Repeat the data verbatim.

#### Data block:
* * *

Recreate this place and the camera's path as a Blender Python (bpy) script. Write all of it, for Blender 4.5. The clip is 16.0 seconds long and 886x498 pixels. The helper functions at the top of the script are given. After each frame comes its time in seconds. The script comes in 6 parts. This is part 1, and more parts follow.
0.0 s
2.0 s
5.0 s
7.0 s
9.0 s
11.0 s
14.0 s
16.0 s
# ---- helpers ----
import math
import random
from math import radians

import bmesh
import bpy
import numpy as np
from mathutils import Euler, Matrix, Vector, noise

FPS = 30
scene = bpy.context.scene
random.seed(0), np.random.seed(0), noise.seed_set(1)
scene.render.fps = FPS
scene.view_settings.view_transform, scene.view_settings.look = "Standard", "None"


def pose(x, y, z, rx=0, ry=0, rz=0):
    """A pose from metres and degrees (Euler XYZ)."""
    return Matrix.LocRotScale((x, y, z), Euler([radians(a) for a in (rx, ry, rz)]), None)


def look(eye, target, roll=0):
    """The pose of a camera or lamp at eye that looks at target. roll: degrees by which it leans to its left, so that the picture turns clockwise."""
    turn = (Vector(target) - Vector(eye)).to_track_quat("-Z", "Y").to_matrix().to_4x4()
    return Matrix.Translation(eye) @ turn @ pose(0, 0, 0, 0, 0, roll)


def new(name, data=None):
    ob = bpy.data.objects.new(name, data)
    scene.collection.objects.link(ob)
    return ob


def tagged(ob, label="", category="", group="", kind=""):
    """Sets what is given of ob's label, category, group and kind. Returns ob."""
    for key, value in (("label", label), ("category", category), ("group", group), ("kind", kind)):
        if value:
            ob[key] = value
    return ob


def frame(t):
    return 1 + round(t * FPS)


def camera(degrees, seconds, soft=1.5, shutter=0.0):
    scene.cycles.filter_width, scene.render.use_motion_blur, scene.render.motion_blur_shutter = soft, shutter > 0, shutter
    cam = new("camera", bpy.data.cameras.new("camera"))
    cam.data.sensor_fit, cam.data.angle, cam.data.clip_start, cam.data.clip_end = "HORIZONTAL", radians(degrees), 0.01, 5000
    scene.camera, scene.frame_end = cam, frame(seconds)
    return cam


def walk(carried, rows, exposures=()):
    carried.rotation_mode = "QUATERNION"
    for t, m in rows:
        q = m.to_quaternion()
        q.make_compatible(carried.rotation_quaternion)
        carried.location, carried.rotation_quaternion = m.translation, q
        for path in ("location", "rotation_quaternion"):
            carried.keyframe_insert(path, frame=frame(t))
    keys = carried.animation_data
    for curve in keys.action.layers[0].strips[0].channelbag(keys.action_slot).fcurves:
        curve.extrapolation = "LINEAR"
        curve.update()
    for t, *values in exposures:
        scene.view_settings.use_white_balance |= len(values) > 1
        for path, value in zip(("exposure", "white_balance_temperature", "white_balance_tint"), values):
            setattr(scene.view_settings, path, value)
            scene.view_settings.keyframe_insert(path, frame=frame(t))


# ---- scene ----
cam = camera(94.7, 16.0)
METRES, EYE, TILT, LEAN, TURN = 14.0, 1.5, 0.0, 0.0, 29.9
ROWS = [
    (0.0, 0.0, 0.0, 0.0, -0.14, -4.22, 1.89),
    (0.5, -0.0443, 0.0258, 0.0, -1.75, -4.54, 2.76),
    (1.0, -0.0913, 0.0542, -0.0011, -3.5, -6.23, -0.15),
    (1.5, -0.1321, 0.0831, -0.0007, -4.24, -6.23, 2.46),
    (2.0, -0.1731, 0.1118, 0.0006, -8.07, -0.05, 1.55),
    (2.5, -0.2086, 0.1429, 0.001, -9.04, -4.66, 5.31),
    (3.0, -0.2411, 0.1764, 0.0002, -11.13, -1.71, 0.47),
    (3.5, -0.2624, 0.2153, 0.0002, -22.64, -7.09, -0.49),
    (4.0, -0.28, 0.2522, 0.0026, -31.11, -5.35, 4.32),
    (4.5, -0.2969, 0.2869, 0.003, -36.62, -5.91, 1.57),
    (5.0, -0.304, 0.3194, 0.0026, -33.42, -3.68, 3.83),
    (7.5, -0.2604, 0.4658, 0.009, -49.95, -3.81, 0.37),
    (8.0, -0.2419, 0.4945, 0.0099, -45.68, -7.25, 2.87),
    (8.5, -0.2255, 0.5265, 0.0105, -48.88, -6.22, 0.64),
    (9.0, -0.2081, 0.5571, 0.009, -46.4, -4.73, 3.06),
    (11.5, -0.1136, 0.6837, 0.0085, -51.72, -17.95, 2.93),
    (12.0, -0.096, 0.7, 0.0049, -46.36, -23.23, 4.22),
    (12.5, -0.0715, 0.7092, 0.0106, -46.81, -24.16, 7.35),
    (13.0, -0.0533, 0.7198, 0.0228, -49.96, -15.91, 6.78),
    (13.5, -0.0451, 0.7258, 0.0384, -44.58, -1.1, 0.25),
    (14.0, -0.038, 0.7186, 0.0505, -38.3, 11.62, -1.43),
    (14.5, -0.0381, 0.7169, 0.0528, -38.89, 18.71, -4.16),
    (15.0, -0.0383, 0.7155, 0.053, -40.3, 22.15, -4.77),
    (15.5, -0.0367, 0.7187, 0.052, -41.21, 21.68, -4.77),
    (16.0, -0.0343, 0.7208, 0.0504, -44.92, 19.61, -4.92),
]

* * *

#### Completed task:
Recreate this place and the camera's path as a Blender Python (bpy) script. Write all of it, for Blender 4.5. The clip is 16.0 seconds long and 886x498 pixels. The helper functions at the top of the script are given. After each frame comes its time in seconds. The script comes in 6 parts. This is part 1, and more parts follow.
0.0 s
2.0 s
5.0 s
7.0 s
9.0 s
11.0 s
14.0 s
16.0 s
# ---- helpers ----
import math
import random
from math import radians

import bmesh
import bpy
import numpy as np
from mathutils import Euler, Matrix, Vector, noise

FPS = 30
scene = bpy.context.scene
random.seed(0), np.random.seed(0), noise.seed_set(1)
scene.render.fps = FPS
scene.view_settings.view_transform, scene.view_settings.look = "Standard", "None"


def pose(x, y, z, rx=0, ry=0, rz=0):
    """A pose from metres and degrees (Euler XYZ)."""
    return Matrix.LocRotScale((x, y, z), Euler([radians(a) for a in (rx, ry, rz)]), None)


def look(eye, target, roll=0):
    """The pose of a camera or lamp at eye that looks at target. roll: degrees by which it leans to its left, so that the picture turns clockwise."""
    turn = (Vector(target) - Vector(eye)).to_track_quat("-Z", "Y").to_matrix().to_4x4()
    return Matrix.Translation(eye) @ turn @ pose(0, 0, 0, 0, 0, roll)


def new(name, data=None):
    ob = bpy.data.objects.new(name, data)
    scene.collection.objects.link(ob)
    return ob


def tagged(ob, label="", category="", group="", kind=""):
    """Sets what is given of ob's label, category, group and kind. Returns ob."""
    for key, value in (("label", label), ("category", category), ("group", group), ("kind", kind)):
        if value:
            ob[key] = value
    return ob


def frame(t):
    return 1 + round(t * FPS)


def camera(degrees, seconds, soft=1.5, shutter=0.0):
    scene.cycles.filter_width, scene.render.use_motion_blur, scene.render.motion_blur_shutter = soft, shutter > 0, shutter
    cam = new("camera", bpy.data.cameras.new("camera"))
    cam.data.sensor_fit, cam.data.angle, cam.data.clip_start, cam.data.clip_end = "HORIZONTAL", radians(degrees), 0.01, 5000
    scene.camera, scene.frame_end = cam, frame(seconds)
    return cam


def walk(carried, rows, exposures=()):
    carried.rotation_mode = "QUATERNION"
    for t, m in rows:
        q = m.to_quaternion()
        q.make_compatible(carried.rotation_quaternion)
        carried.location, carried.rotation_quaternion = m.translation, q
        for path in ("location", "rotation_quaternion"):
            carried.keyframe_insert(path, frame=frame(t))
    keys = carried.animation_data
    for curve in keys.action.layers[0].strips[0].channelbag(keys.action_slot).fcurves:
        curve.extrapolation = "LINEAR"
        curve.update()
    for t, *values in exposures:
        scene.view_settings.use_white_balance |= len(values) > 1
        for path, value in zip(("exposure", "white_balance_temperature", "white_balance_tint"), values):
            setattr(scene.view_settings, path, value)
            scene.view_settings.keyframe_insert(path, frame=frame(t))


# ---- scene ----
cam = camera(94.7, 16.0)
METRES, EYE, TILT, LEAN, TURN = 14.0, 1.5, 0.0, 0.0, 29.9
ROWS = [
    (0.0, 0.0, 0.0, 0.0, -0.14, -4.22, 1.89),
    (0.5, -0.0443, 0.0258, 0.0, -1.75, -4.54, 2.76),
    (1.0, -0.0913, 0.0542, -0.0011, -3.5, -6.23, -0.15),
    (1.5, -0.1321, 0.0831, -0.0007, -4.24, -6.23, 2.46),
    (2.0, -0.1731, 0.1118, 0.0006, -8.07, -0.05, 1.55),
    (2.5, -0.2086, 0.1429, 0.001, -9.04, -4.66, 5.31),
    (3.0, -0.2411, 0.1764, 0.0002, -11.13, -1.71, 0.47),
    (3.5, -0.2624, 0.2153, 0.0002, -22.64, -7.09, -0.49),
    (4.0, -0.28, 0.2522, 0.0026, -31.11, -5.35, 4.32),
    (4.5, -0.2969, 0.2869, 0.003, -36.62, -5.91, 1.57),
    (5.0, -0.304, 0.3194, 0.0026, -33.42, -3.68, 3.83),
    (7.5, -0.2604, 0.4658, 0.009, -49.95, -3.81, 0.37),
    (8.0, -0.2419, 0.4945, 0.0099, -45.68, -7.25, 2.87),
    (8.5, -0.2255, 0.5265, 0.0105, -48.88, -6.22, 0.64),
    (9.0, -0.2081, 0.5571, 0.009, -46.4, -4.73, 3.06),
    (11.5, -0.1136, 0.6837, 0.0085, -51.72, -17.95, 2.93),
    (12.0, -0.096, 0.7, 0.0049, -46.36, -23.23, 4.22),
    (12.5, -0.0715, 0.7092, 0.0106, -46.81, -24.16, 7.35),
    (13.0, -0.0533, 0.7198, 0.0228, -49.96, -15.91, 6.78),
    (13.5, -0.0451, 0.7258, 0.0384, -44.58, -1.1, 0.25),
    (14.0, -0.038, 0.7186, 0.0505, -38.3, 11.62, -1.43),
    (14.5, -0.0381, 0.7169, 0.0528, -38.89, 18.71, -4.16),
    (15.0, -0.0383, 0.7155, 0.053, -40.3, 22.15, -4.77),
    (15.5, -0.0367, 0.7187, 0.052, -41.21, 21.68, -4.77),
    (16.0, -0.0343, 0.7208, 0.0504, -44.92, 19.61, -4.92),
]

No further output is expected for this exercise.